(WORK TO COMPLETE):
Across the material below, how many lines contain the word "with"? Give only the number.

****************

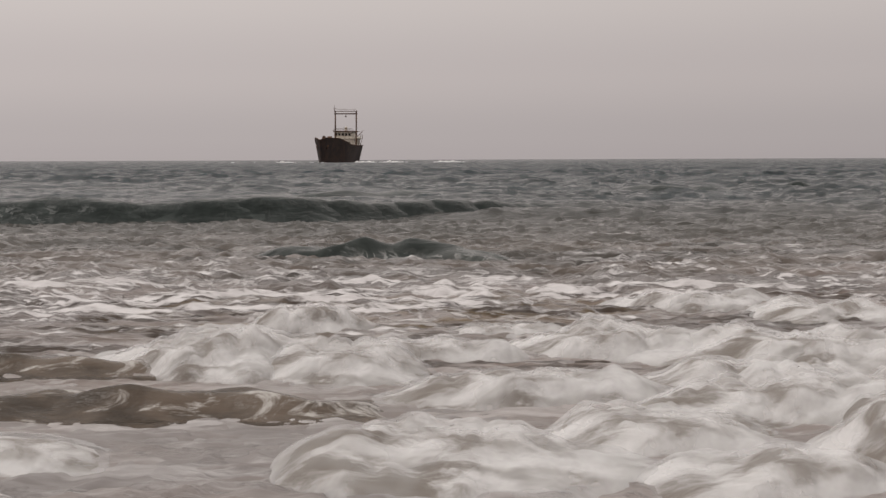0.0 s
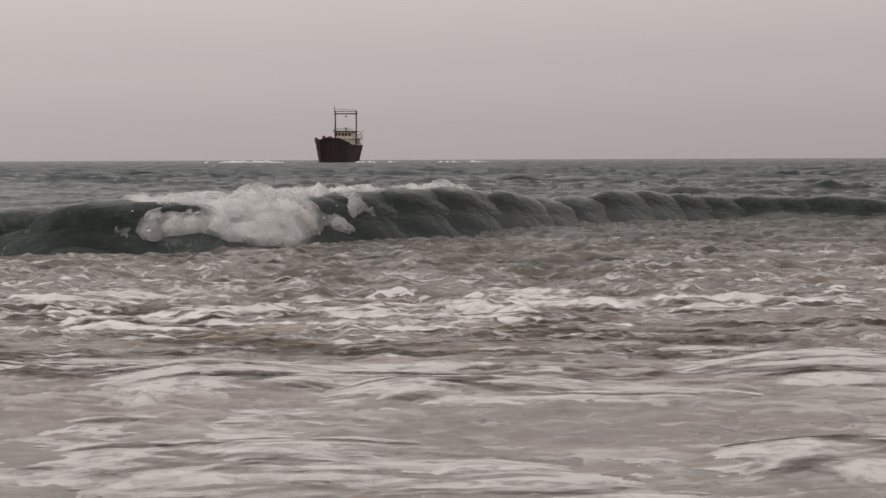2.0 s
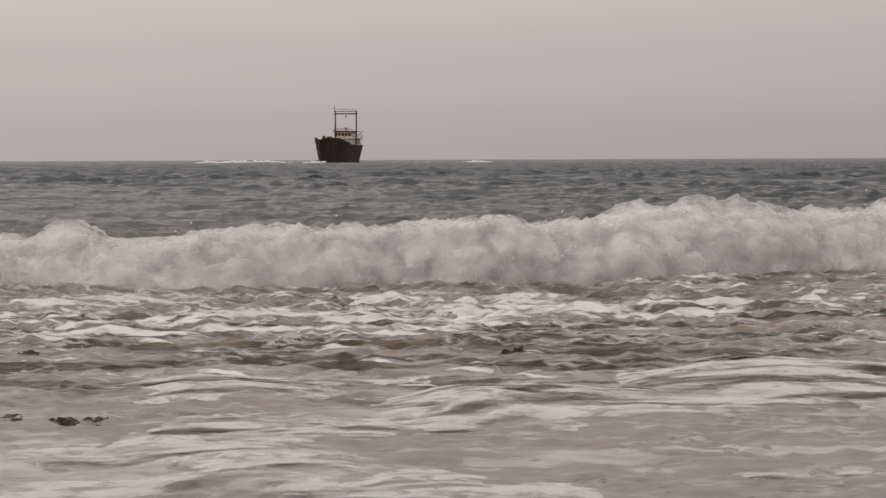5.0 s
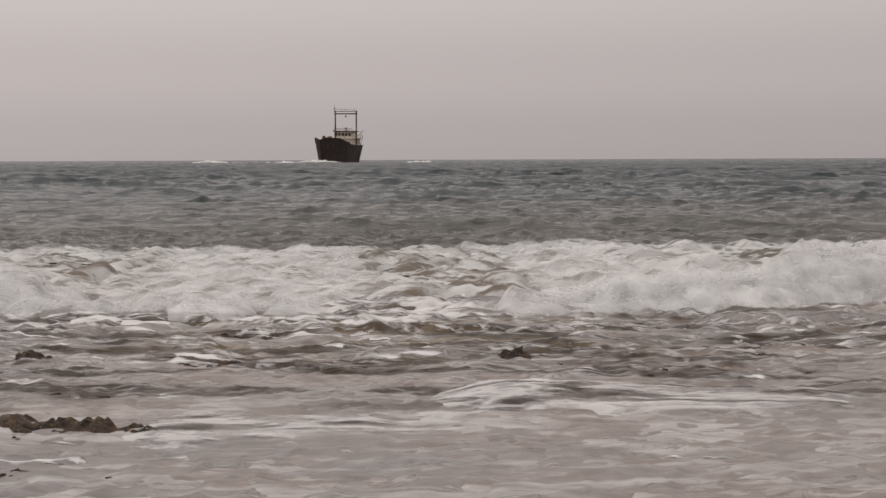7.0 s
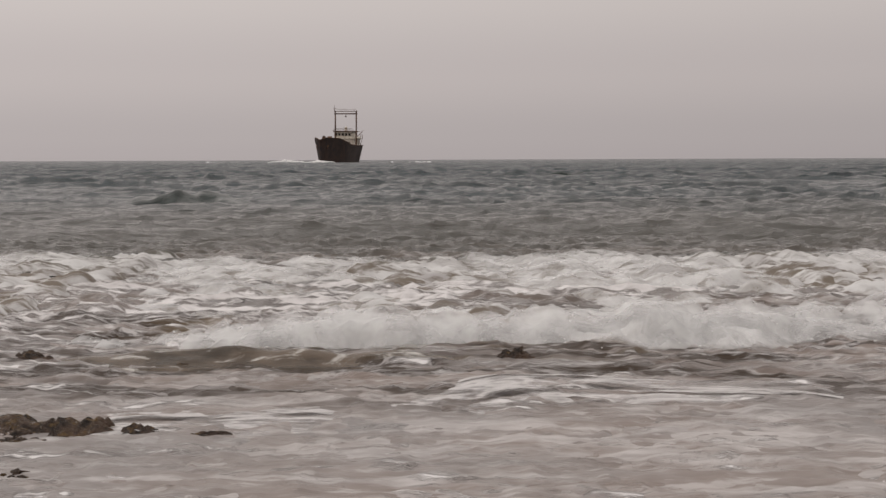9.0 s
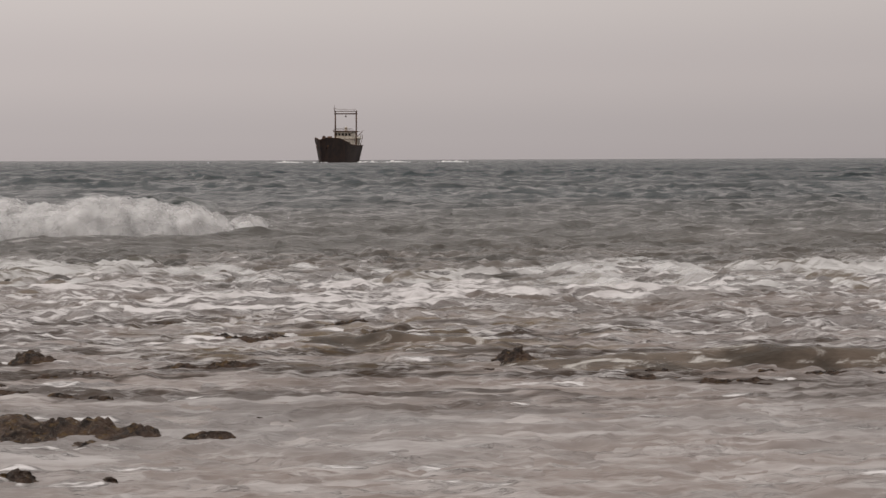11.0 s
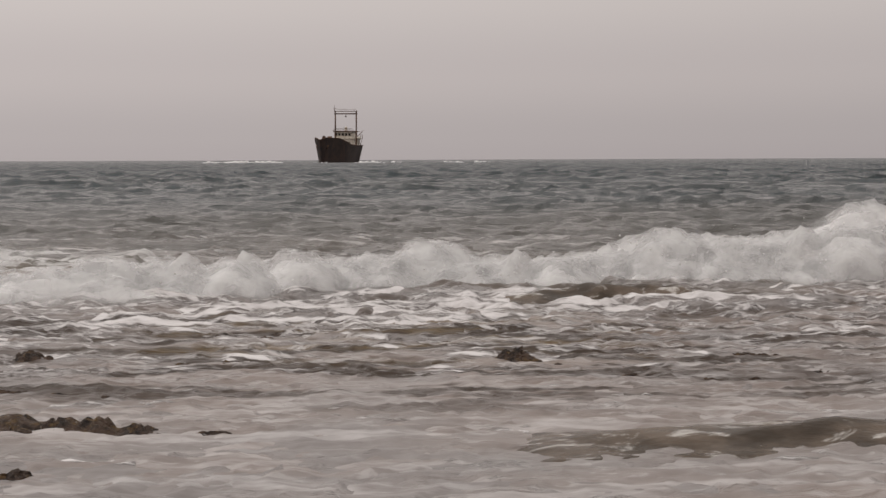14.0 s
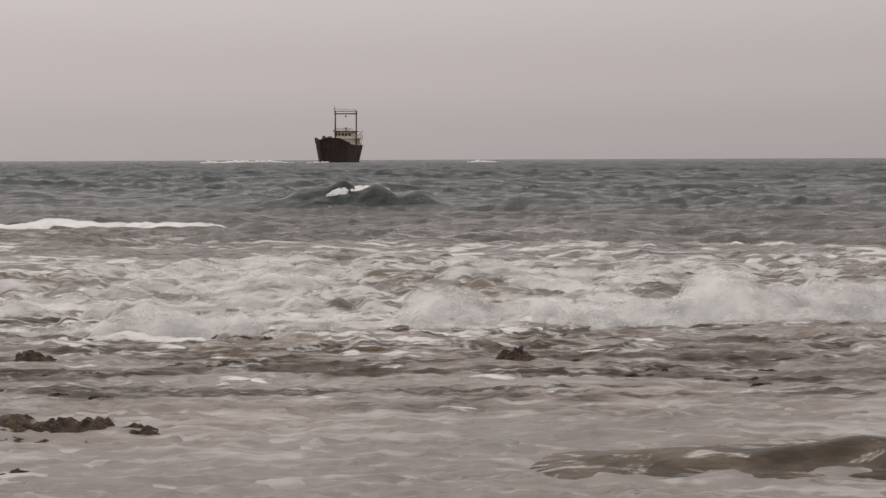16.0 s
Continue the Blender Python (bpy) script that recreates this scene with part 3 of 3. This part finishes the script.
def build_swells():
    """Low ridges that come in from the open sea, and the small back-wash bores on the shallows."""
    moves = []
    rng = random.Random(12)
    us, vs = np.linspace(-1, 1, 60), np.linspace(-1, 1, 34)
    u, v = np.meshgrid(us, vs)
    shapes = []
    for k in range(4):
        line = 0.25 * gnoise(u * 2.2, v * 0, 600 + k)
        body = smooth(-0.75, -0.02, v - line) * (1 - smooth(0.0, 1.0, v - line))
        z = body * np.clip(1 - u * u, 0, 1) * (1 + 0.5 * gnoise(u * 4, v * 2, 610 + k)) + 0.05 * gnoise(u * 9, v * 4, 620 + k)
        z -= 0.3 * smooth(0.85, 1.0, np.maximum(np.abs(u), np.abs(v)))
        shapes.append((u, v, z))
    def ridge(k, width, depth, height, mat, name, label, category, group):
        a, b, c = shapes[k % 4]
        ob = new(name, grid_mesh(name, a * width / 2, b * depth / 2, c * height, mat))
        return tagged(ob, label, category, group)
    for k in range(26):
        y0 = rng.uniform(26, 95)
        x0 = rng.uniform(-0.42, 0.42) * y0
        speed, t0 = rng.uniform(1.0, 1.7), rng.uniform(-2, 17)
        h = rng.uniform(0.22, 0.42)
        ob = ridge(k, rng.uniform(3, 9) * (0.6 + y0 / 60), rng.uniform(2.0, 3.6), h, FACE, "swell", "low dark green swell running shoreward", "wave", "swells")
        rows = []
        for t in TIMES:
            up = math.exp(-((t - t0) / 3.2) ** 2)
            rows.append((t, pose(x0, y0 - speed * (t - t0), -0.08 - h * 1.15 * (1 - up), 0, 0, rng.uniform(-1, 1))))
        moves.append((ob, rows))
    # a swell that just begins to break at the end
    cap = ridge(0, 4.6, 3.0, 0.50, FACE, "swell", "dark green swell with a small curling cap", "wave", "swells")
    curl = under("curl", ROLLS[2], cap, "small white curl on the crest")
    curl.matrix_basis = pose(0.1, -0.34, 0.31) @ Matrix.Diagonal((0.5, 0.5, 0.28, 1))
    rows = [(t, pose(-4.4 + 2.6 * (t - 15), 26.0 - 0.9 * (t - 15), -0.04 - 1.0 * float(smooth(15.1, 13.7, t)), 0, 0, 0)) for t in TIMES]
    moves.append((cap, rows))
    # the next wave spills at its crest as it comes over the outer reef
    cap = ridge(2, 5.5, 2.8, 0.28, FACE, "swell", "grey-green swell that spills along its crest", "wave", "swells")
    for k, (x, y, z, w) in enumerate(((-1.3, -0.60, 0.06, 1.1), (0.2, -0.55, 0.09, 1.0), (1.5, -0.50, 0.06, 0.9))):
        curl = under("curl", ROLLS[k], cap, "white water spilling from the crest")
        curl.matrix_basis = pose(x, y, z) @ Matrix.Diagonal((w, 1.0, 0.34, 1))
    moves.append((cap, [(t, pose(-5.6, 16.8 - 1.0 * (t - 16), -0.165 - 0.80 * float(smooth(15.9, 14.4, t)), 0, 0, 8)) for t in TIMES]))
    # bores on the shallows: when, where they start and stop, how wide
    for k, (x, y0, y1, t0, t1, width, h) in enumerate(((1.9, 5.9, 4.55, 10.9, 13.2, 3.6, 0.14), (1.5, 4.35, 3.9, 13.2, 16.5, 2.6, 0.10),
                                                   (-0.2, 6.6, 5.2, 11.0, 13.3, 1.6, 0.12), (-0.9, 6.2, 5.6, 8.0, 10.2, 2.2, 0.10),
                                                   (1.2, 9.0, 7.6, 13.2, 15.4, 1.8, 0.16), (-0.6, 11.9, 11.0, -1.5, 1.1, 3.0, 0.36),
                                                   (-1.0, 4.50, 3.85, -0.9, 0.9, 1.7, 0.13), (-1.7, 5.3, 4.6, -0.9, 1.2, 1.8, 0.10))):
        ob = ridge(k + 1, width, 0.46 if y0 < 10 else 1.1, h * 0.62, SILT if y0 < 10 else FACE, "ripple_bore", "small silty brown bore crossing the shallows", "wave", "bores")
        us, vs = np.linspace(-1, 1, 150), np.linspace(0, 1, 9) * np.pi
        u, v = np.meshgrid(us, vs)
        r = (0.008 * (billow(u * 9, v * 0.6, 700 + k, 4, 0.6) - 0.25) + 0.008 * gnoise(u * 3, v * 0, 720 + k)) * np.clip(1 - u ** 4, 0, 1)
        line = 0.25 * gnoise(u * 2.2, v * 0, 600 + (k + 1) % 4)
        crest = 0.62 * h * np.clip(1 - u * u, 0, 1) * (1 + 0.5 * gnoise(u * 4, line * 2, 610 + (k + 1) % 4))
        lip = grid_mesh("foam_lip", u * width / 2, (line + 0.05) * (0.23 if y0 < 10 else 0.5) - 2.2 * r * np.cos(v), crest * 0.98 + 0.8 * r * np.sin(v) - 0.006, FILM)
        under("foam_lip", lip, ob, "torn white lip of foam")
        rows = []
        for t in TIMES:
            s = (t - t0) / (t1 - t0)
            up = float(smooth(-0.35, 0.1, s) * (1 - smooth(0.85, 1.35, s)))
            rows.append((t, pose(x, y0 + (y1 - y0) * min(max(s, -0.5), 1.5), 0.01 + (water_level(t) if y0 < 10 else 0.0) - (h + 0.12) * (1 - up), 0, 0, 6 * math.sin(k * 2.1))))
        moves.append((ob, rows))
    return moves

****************

(EXERCISE RESPONSE):
2